* Problem *
Locate and copy each line in the data that contains the word "with".

* Extracted information *
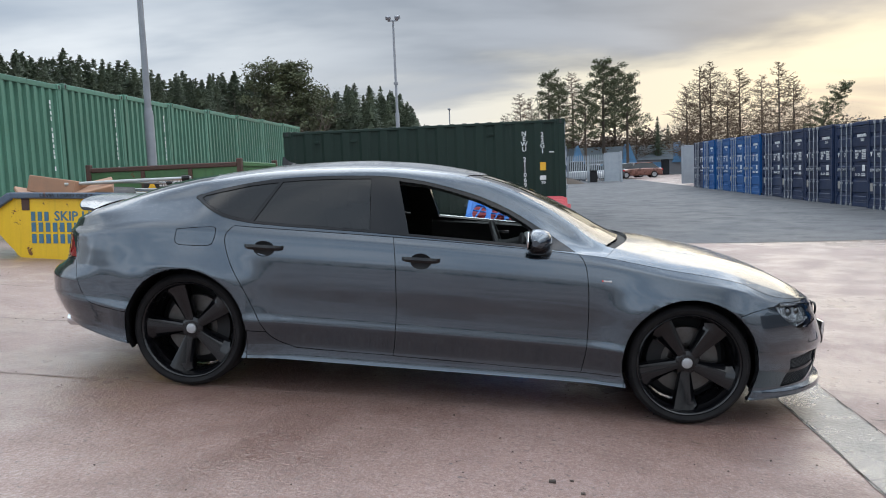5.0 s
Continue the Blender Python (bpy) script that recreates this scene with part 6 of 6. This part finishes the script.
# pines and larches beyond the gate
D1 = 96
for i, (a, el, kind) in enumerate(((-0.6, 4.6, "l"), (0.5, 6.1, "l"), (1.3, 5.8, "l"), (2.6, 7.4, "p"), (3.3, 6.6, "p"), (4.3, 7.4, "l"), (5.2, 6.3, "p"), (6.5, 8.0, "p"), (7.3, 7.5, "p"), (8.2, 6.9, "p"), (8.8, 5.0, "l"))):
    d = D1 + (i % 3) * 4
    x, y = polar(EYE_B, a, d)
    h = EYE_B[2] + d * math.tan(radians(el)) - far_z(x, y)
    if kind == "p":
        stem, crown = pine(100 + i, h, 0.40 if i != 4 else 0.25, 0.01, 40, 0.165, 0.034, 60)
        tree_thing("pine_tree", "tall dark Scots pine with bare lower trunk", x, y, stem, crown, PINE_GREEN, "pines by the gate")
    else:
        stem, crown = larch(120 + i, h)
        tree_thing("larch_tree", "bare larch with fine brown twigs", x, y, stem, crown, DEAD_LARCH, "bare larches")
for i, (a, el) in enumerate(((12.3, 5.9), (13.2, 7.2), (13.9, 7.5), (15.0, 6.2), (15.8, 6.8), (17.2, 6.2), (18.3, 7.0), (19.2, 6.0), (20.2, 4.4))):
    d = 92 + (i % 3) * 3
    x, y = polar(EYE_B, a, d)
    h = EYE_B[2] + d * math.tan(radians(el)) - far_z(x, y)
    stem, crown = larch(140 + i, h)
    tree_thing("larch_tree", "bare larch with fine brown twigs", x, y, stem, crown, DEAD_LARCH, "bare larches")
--
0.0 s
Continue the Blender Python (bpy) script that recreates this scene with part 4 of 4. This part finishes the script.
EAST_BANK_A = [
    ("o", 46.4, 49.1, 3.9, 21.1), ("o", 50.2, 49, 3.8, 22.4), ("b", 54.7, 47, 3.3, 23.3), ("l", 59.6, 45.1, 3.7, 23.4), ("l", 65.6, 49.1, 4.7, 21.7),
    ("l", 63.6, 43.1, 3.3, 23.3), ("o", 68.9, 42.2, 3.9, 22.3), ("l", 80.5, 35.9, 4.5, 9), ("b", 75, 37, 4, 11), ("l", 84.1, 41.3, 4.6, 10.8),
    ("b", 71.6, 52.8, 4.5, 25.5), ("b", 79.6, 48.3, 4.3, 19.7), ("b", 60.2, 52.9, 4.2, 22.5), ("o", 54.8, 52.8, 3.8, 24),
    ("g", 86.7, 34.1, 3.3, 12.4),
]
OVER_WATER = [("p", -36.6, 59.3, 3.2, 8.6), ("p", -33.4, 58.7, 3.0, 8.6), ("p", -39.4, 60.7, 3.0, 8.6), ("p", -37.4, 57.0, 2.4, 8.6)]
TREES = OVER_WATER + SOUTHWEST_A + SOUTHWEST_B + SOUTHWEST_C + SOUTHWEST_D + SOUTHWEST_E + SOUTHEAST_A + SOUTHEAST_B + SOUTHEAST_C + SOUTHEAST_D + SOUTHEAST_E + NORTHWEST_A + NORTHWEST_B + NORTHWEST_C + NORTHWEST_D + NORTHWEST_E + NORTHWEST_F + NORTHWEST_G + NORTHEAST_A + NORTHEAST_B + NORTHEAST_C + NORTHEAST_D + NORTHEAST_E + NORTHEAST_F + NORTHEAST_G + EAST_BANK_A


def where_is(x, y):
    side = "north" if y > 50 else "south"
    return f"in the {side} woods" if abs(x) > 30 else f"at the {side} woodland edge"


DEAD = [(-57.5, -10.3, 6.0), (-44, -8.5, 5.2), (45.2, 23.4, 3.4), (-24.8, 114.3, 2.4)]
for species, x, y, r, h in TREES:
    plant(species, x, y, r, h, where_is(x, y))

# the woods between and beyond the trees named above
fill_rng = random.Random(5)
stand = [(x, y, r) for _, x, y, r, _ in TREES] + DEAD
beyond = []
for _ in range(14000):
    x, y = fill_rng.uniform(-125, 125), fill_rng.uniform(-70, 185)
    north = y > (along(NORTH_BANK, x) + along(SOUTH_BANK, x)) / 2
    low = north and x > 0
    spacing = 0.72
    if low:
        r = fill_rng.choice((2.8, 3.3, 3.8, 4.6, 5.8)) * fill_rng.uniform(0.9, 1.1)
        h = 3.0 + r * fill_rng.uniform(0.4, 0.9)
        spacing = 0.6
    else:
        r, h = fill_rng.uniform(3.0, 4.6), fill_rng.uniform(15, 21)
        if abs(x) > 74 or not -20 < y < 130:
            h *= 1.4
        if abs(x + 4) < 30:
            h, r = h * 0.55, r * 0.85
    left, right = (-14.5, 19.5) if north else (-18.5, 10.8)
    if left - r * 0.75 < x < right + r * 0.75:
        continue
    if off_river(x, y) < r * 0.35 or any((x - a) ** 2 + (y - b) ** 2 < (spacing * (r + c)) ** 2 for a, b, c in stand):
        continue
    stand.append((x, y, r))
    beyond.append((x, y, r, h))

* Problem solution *
Continue the Blender Python (bpy) script that recreates this scene with part 6 of 6. This part finishes the script.
        tree_thing("pine_tree", "tall dark Scots pine with bare lower trunk", x, y, stem, crown, PINE_GREEN, "pines by the gate")
        tree_thing("larch_tree", "bare larch with fine brown twigs", x, y, stem, crown, DEAD_LARCH, "bare larches")
    tree_thing("larch_tree", "bare larch with fine brown twigs", x, y, stem, crown, DEAD_LARCH, "bare larches")
Continue the Blender Python (bpy) script that recreates this scene with part 4 of 4. This part finishes the script.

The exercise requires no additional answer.